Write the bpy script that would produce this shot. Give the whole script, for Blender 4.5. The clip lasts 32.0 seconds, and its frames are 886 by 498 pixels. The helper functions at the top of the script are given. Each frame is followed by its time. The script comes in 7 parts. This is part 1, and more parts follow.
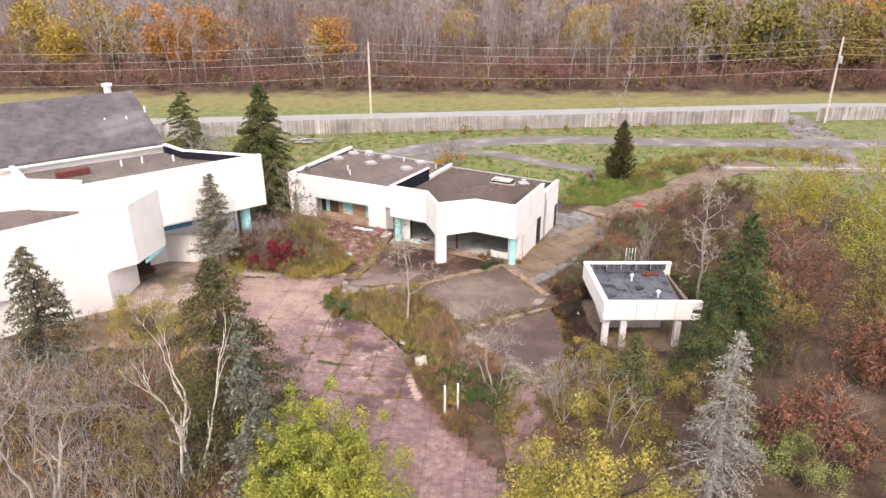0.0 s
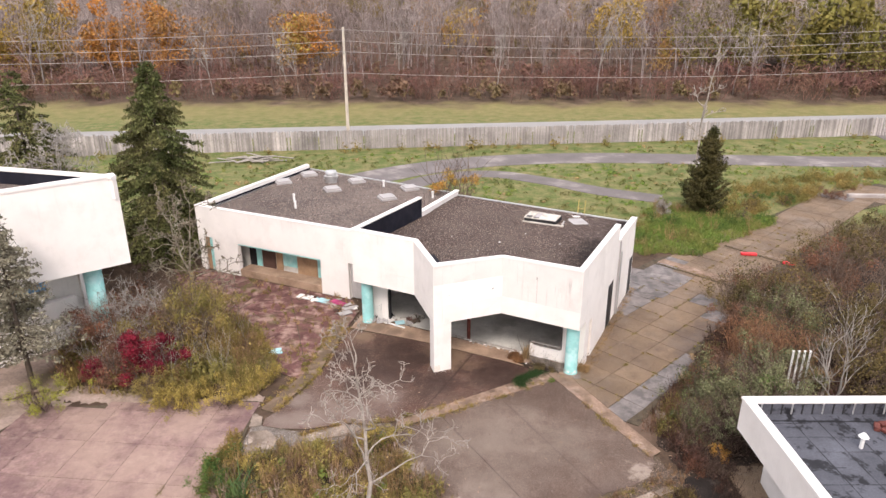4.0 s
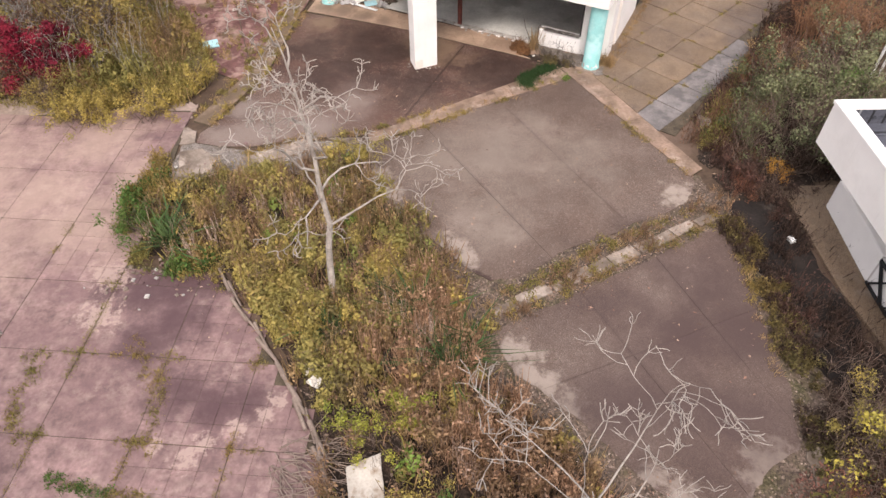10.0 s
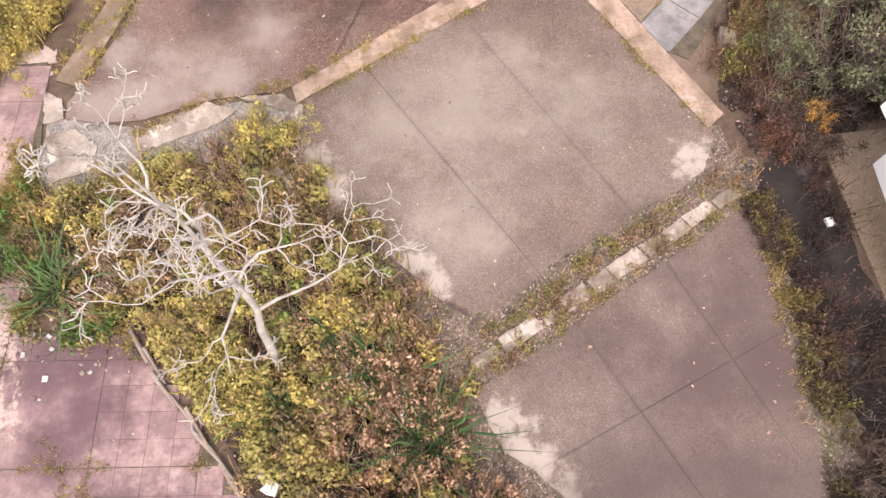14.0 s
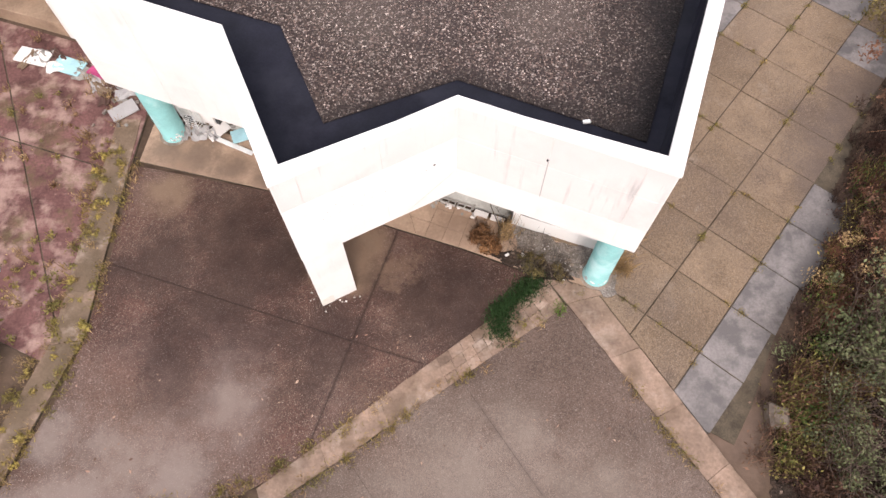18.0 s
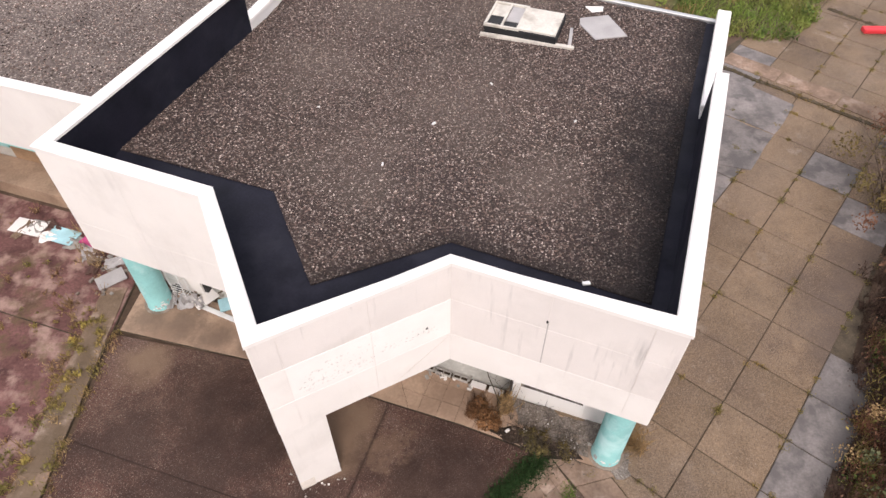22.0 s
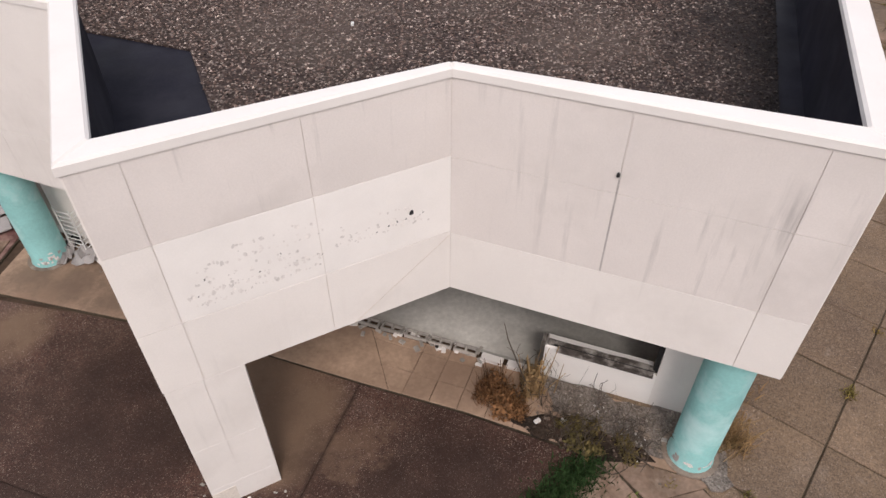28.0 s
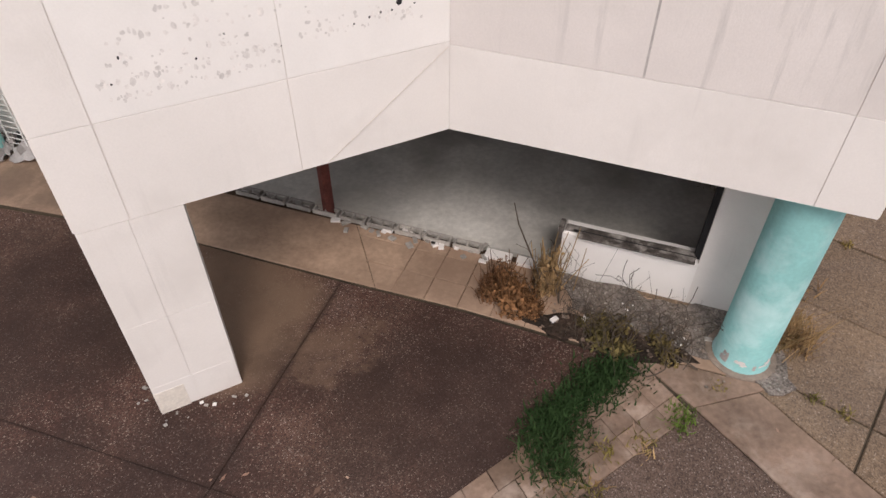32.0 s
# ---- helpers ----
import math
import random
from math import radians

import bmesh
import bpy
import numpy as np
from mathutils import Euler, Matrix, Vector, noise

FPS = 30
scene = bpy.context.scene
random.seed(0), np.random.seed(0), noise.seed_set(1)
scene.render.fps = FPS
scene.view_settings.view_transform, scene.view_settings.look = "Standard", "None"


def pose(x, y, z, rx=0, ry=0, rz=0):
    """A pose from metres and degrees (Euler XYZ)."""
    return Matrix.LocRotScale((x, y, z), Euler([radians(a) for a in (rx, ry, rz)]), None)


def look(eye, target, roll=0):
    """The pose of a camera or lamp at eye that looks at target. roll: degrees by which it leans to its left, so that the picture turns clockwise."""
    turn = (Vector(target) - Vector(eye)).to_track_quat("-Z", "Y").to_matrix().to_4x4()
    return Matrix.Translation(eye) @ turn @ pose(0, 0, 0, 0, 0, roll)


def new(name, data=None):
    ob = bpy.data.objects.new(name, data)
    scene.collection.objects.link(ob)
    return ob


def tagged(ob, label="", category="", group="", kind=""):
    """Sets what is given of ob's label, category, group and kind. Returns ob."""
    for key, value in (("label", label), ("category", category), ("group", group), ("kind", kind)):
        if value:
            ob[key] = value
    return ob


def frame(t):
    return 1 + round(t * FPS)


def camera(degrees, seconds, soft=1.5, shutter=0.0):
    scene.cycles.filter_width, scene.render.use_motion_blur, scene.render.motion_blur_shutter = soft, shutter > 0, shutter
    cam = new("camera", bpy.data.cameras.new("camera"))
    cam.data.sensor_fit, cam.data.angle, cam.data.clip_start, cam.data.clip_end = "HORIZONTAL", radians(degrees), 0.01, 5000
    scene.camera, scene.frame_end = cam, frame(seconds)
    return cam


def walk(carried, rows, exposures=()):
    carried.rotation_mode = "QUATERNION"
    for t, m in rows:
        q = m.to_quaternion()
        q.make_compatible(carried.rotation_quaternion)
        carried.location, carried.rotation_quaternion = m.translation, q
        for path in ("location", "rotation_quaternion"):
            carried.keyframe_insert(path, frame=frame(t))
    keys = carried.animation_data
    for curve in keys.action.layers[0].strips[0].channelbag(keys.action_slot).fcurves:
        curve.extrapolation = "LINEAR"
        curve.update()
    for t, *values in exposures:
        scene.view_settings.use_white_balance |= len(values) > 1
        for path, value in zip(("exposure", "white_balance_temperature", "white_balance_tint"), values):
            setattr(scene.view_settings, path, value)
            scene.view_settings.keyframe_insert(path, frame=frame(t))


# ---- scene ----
cam = camera(67.1, 32.0)
METRES, EYE, TILT, LEAN, TURN = 60.0, 23.07, -23.0, 0.0, 0.0
ROWS = [
    (0.0, 0.0, 0.0, 0.0, 0.0, 0.0, 0.0),
    (0.5, -0.0012, 0.0418, 0.018, 0.02, 0.41, 0.02),
    (1.0, -0.0022, 0.0942, 0.0343, 0.03, 0.84, 0.03),
    (1.5, -0.0034, 0.1602, 0.0518, 0.03, 1.31, 0.03),
    (2.0, -0.0051, 0.2324, 0.0683, 0.03, 1.87, 0.04),
    (2.5, -0.0058, 0.2982, 0.0742, 0.02, 1.88, 0.05),
    (3.0, -0.0046, 0.3546, 0.0715, -0.0, 1.86, 0.08),
    (3.5, -0.0023, 0.3911, 0.063, -0.0, 1.83, 0.08),
    (5.5, -0.0009, 0.4998, 0.0482, -0.16, 5.49, 0.07),
    (6.0, -0.0002, 0.5297, 0.053, -0.05, 6.65, 0.06),
    (6.5, 0.0014, 0.5437, 0.0532, -0.67, 7.17, 0.37),
    (7.0, 0.0012, 0.5447, 0.0506, -1.03, 7.25, 0.54),
    (7.5, 0.0011, 0.5379, 0.0465, -1.02, 6.58, 0.56),
    (8.0, 0.001, 0.5321, 0.0435, -0.95, 2.28, 0.57),
    (8.5, 0.0009, 0.5294, 0.0427, -0.92, -4.13, 0.62),
    (9.0, 0.0011, 0.5281, 0.0422, -0.94, -10.54, 0.67),
    (9.5, 0.0016, 0.5272, 0.0423, -0.96, -16.94, 0.71),
    (10.0, 0.0021, 0.5267, 0.0428, -0.97, -23.9, 0.74),
    (10.5, 0.0029, 0.527, 0.0432, -0.95, -30.43, 0.78),
    (11.0, 0.0033, 0.5278, 0.0443, -0.92, -36.86, 0.75),
    (11.5, 0.0031, 0.5285, 0.0452, -0.93, -42.65, 0.75),
    (12.0, 0.0034, 0.5309, 0.0462, -2.23, -44.72, 1.3),
    (12.5, 0.0046, 0.549, 0.0545, -4.63, -44.91, 2.28),
    (13.0, 0.0064, 0.5792, 0.0709, -4.71, -44.98, 2.33),
    (13.5, 0.0081, 0.608, 0.0844, -5.75, -44.94, 2.78),
    (14.0, 0.0099, 0.6339, 0.0963, -5.95, -44.88, 2.81),
    (14.5, 0.0123, 0.651, 0.1051, -6.36, -44.77, 3.0),
    (16.5, 0.0177, 0.6853, 0.1271, -6.39, -46.81, 2.89),
    (17.0, 0.0208, 0.7107, 0.1387, -6.4, -46.43, 2.85),
    (17.5, 0.0237, 0.7386, 0.1518, -6.39, -44.12, 2.75),
    (18.0, 0.0256, 0.7562, 0.1599, -6.4, -41.51, 2.67),
    (18.5, 0.0261, 0.7605, 0.1619, -6.43, -41.46, 2.67),
    (19.0, 0.026, 0.7618, 0.162, -6.37, -39.13, 2.67),
    (19.5, 0.0254, 0.7618, 0.1606, -6.39, -33.1, 2.63),
    (20.0, 0.0251, 0.7611, 0.1598, -6.42, -27.42, 2.64),
    (20.5, 0.0252, 0.7598, 0.1586, -6.47, -25.51, 2.63),
    (21.0, 0.026, 0.7596, 0.1581, -6.46, -26.03, 2.63),
    (21.5, 0.0269, 0.7605, 0.1556, -6.46, -26.02, 2.65),
    (22.0, 0.0278, 0.7638, 0.1481, -6.45, -25.98, 2.68),
    (22.5, 0.0284, 0.7677, 0.1391, -6.44, -26.01, 2.7),
    (23.0, 0.0288, 0.771, 0.1323, -6.45, -26.04, 2.72),
    (23.5, 0.0294, 0.7745, 0.1298, -6.44, -25.96, 2.73),
    (24.0, 0.0306, 0.7828, 0.1277, -6.42, -25.9, 2.74),
    (24.5, 0.0319, 0.7942, 0.1261, -6.37, -25.85, 2.74),
    (25.0, 0.0327, 0.8012, 0.1208, -6.38, -25.88, 2.74),
    (25.5, 0.0332, 0.8041, 0.1133, -6.36, -25.86, 2.77),
    (27.5, 0.0313, 0.8117, 0.0834, -6.42, -21.26, 2.76),
    (28.0, 0.0311, 0.8145, 0.0763, -6.42, -19.46, 2.77),
    (28.5, 0.0306, 0.8177, 0.0697, -6.41, -20.69, 2.75),
    (29.0, 0.0304, 0.8207, 0.0633, -6.41, -26.69, 2.74),
    (29.5, 0.0306, 0.8222, 0.0594, -6.51, -29.37, 2.73),
    (30.0, 0.0311, 0.8216, 0.0596, -6.52, -29.25, 2.73),
    (30.5, 0.0312, 0.8227, 0.0571, -6.54, -27.49, 2.73),
    (31.0, 0.0313, 0.8248, 0.0527, -6.55, -24.6, 2.73),
    (31.5, 0.0314, 0.8272, 0.0487, -6.5, -22.4, 2.71),
    (32.0, 0.0314, 0.831, 0.042, -6.58, -19.4, 2.71),
]
EXPOSURES = [(t, e, 6710 - 230 * max(0.0, 1 - abs(t - 14.75) / 4.5) - (70 if t > 17.5 else 230 if t > 16 else 0), 16) for t, e in ((0.0, 0.92), (2.0, 0.8), (3.5, 0.72), (6.0, 0.55), (7.0, 0.44), (8.0, 0.44), (9.0, 0.54), (10.5, 0.87), (12.0, 1.21), (13.0, 1.39), (14.5, 1.42), (16.5, 1.45), (17.2, 1.27), (18.0, 0.74), (19.0, 0.6), (20.0, 0.5), (21.0, 0.46), (23.0, 0.41), (25.0, 0.33), (28.0, -0.02), (29.0, -0.12), (30.0, -0.02), (32.0, 0.05))]
walk(cam, [(t, pose(0, 0, EYE, TILT, LEAN, TURN) @ pose(METRES * x, METRES * y, METRES * z, 90 + pitch, roll, yaw)) for t, x, y, z, yaw, pitch, roll in ROWS], EXPOSURES)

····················

— TASK STATEMENT —
Quote, exactly and only, the lines from the first line of the data above through the line containing "import bmesh". The pictures do not belong in it.

— OUTPUT BELOW —
Write the bpy script that would produce this shot. Give the whole script, for Blender 4.5. The clip lasts 32.0 seconds, and its frames are 886 by 498 pixels. The helper functions at the top of the script are given. Each frame is followed by its time. The script comes in 7 parts. This is part 1, and more parts follow.
0.0 s
4.0 s
10.0 s
14.0 s
18.0 s
22.0 s
28.0 s
32.0 s
# ---- helpers ----
import math
import random
from math import radians

import bmesh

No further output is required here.